No interpretation better embodies this notion than the BBC’s 1981 audio play of Lord of the Rings. To this day, I can play these 13 episodes over a lazy weekend or a plane ride to Japan and just let the brilliant production values, dreamy narration, seemless musical score, and excellent voice work take me away to Middle-earth without ever opening my eyes. My personal Middle-earth was born from the descriptions that carried over from the book, and many of the characters have firmly entrenched themselves as my preferred versions, all through the power of voice.
I need not see Sir Robert Stephens bring a hint of compassionate royalty to the wilderness-born Aragorn to enjoy the performance. The vocals get it done all on their own. The BBC audio holds no shortage of amazing performances, most famously Ian Holm voicing Frodo, the same actor who would go on to play Bilbo in the film trilogy.

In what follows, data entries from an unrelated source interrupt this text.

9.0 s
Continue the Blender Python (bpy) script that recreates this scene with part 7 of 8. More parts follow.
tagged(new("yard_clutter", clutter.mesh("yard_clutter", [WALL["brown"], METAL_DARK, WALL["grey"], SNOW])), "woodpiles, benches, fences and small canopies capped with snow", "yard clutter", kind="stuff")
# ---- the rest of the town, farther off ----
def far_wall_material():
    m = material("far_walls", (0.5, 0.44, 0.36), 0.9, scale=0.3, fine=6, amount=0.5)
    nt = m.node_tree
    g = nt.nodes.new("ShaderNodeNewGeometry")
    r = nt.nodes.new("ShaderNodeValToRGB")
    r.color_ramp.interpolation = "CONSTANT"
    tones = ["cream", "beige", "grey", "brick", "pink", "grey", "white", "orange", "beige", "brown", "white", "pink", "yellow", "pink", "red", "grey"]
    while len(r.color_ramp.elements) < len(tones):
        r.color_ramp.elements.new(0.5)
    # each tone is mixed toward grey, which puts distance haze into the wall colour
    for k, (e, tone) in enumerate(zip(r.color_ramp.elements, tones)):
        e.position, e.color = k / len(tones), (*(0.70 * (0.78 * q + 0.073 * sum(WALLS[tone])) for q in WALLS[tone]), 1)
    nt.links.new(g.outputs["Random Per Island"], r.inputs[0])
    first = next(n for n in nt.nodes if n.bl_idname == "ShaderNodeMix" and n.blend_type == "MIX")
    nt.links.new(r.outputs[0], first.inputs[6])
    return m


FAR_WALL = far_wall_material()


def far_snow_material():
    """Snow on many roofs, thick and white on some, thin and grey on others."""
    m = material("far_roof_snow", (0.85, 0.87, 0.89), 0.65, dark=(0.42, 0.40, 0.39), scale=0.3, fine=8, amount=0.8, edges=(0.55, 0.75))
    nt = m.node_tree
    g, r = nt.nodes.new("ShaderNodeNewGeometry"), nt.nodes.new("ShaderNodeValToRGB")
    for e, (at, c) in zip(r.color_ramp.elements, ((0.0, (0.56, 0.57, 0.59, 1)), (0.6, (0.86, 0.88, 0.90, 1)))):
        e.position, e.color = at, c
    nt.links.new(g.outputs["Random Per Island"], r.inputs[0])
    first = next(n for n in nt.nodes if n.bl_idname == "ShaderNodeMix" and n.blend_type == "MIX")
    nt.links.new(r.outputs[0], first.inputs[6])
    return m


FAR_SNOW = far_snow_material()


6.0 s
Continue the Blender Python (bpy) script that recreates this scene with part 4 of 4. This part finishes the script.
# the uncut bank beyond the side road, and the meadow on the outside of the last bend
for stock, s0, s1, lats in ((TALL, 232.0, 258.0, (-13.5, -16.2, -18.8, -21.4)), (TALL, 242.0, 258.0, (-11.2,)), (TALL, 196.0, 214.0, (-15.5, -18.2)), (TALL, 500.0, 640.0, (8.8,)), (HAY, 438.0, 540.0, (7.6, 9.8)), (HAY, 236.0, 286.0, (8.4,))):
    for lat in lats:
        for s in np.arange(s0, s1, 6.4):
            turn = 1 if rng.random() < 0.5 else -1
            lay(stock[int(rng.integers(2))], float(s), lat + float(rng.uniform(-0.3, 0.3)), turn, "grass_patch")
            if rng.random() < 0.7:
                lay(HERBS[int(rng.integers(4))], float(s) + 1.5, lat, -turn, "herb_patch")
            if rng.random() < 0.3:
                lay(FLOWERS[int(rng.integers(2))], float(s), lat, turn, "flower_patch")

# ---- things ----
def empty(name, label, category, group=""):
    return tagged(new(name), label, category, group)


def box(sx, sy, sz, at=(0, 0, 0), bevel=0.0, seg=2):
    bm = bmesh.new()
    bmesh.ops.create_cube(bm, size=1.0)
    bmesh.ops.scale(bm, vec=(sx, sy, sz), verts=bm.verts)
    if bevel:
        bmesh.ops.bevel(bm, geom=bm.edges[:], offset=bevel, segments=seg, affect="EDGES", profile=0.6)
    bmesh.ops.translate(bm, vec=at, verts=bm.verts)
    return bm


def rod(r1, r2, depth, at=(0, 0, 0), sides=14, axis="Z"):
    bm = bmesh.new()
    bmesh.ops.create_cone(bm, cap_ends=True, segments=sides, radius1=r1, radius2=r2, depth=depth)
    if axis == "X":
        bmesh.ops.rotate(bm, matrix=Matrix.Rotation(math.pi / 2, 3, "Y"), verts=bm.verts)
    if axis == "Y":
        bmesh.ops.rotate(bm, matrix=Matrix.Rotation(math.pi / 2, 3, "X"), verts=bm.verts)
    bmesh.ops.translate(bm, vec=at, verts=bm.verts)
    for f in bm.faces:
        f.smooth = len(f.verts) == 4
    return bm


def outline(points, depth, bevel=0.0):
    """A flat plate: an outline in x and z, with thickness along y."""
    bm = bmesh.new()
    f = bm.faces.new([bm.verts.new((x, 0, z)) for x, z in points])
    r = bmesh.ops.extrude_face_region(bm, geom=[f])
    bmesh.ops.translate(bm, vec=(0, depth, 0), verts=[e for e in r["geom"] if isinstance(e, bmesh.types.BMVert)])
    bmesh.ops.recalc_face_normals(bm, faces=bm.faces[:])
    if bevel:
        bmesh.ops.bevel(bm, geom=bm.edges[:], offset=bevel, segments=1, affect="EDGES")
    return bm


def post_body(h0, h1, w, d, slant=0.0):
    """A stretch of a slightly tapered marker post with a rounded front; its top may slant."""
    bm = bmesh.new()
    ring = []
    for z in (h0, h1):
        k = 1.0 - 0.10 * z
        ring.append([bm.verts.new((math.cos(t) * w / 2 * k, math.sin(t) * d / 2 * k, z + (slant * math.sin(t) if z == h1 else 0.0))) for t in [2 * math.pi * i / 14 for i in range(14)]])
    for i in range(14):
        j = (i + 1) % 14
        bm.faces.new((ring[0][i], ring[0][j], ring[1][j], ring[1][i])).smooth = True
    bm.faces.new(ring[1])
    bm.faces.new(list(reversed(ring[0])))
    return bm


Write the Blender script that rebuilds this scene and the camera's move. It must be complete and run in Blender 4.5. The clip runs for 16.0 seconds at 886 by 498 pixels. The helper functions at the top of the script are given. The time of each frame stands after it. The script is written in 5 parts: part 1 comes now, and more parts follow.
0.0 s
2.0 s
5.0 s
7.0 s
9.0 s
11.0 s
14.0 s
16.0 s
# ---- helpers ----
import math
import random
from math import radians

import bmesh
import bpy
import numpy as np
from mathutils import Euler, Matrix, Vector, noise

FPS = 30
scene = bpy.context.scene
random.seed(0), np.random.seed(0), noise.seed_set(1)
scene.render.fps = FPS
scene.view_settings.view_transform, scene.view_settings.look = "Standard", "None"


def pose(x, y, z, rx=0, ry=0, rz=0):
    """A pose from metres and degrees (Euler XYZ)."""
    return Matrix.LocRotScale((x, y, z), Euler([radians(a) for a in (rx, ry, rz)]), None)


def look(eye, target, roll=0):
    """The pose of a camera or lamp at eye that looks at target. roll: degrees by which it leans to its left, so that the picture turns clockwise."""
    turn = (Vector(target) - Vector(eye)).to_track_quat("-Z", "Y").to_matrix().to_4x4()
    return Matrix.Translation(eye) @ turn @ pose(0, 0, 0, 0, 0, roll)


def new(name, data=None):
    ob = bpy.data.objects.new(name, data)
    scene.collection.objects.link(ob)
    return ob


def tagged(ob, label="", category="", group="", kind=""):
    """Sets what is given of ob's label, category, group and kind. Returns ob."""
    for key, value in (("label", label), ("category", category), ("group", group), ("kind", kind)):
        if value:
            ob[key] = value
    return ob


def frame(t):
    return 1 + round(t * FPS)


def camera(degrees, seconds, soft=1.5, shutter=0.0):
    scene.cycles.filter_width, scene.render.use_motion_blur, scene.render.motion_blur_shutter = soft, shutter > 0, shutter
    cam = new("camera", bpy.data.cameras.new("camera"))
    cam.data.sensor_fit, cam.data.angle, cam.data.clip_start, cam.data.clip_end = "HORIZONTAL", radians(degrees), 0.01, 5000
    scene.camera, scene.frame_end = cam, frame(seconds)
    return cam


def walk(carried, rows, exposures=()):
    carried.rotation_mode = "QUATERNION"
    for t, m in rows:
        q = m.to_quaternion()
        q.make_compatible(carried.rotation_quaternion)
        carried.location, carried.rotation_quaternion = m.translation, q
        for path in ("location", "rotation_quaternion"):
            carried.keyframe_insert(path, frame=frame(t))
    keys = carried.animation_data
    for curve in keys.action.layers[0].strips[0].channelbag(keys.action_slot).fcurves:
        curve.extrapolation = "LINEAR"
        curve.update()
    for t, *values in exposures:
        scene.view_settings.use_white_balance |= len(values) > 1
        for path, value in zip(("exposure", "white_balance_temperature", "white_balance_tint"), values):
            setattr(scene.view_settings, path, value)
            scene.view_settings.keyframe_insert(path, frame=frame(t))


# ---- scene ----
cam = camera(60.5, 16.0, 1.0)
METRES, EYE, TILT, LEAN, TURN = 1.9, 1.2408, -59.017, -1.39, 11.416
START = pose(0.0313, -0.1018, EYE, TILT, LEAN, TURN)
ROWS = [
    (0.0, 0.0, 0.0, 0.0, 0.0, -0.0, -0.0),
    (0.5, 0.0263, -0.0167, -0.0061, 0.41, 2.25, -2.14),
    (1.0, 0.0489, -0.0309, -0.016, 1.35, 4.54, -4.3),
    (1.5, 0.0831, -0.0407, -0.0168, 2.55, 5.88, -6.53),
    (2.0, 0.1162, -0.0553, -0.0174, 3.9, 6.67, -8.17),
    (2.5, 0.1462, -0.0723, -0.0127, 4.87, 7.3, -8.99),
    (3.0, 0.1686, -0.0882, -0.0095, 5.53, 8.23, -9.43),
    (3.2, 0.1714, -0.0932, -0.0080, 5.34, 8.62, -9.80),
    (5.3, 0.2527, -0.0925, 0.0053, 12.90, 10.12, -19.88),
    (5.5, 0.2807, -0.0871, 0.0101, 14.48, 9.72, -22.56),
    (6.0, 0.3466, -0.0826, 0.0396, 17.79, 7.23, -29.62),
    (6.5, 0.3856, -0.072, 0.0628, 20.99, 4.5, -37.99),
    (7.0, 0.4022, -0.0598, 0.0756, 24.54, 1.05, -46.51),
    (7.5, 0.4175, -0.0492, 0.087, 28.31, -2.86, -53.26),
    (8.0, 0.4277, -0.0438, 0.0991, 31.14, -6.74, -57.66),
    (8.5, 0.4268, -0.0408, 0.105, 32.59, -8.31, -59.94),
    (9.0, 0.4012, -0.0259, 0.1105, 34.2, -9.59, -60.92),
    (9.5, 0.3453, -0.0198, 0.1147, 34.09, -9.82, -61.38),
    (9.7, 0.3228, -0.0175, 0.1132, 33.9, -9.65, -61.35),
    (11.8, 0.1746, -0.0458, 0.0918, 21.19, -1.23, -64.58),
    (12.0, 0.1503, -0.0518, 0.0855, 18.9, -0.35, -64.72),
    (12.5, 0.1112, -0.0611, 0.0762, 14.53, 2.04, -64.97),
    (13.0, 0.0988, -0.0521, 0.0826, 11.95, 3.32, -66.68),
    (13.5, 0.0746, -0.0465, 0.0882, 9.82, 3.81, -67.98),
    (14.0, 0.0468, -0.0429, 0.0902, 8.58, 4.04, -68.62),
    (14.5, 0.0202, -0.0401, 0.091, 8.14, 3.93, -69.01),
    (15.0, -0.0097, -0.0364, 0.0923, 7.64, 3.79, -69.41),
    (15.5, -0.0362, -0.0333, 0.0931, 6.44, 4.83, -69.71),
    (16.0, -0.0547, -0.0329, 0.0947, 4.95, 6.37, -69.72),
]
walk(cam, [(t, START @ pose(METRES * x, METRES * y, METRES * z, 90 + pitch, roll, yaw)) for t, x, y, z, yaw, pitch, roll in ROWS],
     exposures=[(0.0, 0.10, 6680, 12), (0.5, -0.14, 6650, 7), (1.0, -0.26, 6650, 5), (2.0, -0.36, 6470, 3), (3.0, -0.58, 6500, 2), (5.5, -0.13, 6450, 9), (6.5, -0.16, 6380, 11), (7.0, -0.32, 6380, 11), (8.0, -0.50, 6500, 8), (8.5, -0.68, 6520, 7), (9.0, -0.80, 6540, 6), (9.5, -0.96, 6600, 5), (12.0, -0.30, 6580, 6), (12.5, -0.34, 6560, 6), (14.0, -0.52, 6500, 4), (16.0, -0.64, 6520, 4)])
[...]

However, it is Sir Michael Hordern that forever stands out as Gandalf to me from this series. The character is one of the most difficult to play, with any actor needing to switch constantly between the cooky old man who smokes weed and lights fireworks with little people in the countryside, to the wise teacher who guides heroes through dark halls and soothes weary hearts with the lore of yesteryear, to a supreme badass wizard who battles ancient demons and traverses the afterlife.
Hordern performances covers all aspects of Gandalf. Here him below recite “All That is Gold Does Not Glitter,” the poem recited to Frodo to confirm the identity of Strider.
Unfortunately, this is the only sample of the voicework that I could find for this article, so you’ll have to check out the entire audio play for more. I highly recommend it.
This is the voice that carries Gandalf’s performance to unmatched heights. Battling the Balrog on the Bridge of Khazad-dûm, commanding attention as the voice of reason at the Council of Elrond, engaging in a battle of wits against his former leader Sarumon, putting Denethor in his place while Minas Tirith faces certain doom, bringing Frodo back to health after his treacherous journey, and finally, sailing over the sea from the Grey Havens.
It is this voice I will never be able to separate from the character. It’s not that far off from those who are unable to separate Kevin Conroy from Batman, in spite of the long list of actors who have played the character. Some voices just stick to a character, and even in competition with Sir Ian McKellen and the unmistakable booming voice of John Huston in the animated films, Hordern’s is still the iconic Gandalf that many do not even know about.
Michael Hordern’s performance stands long as a perfect example of why it is important to experience Lord of the Rings through the books or through audio long before you see the films. The character of Gandalf is so perfectly fleshed out through his performance, and yet, it’s up to the listener to put a face to that voice. Granted, everyone’s Gandalf would be pretty similar, but it also would not be set in stone as the charming mug of Sir Ian McKellen. That’s the beauty of imagination, though. Forcing audiences into a box and demanding conformity might sell tickets, but it is short-sighted to the power of human thought.
Our modern-day entertainment conglomerates might be taking it down a treacherous path, but Middle-earth is more than just a multimedia franchise. It was not born from the big screen like Star Wars or the panels of comics like Marvel, but rather through words, passages, and letters on a page, leaving interpretation and imagination to create infinite viewpoints and renderings of its scenes and characters.
Films and comics give creators only so much wiggle room to expand upon, but books and audio provide so many more options. This is why Peter Jackson’s, Ralph Bakshi’s, and maybe even Amazon’s upcoming Lord of the Rings tales all look so different and yet, all seem like viable representations.
This is also why I’ll never introduce Middle-earth to my son through the Peter Jackson films. As much as I love them, they are little more than a piece of a larger puzzle in the grand history of Tolkien’s works. Solely leaning on them for inspiration into what Middle-earth looks like and how the tale unfolds is lazy and severely limits the boundaries of can come. The films are so perfectly made that I fear they would forever dominate his imagination.
As for Hordern, as much as I love the performance, he did not, stating in his autobiography that the role of Gandalf was “a bit of a slog.”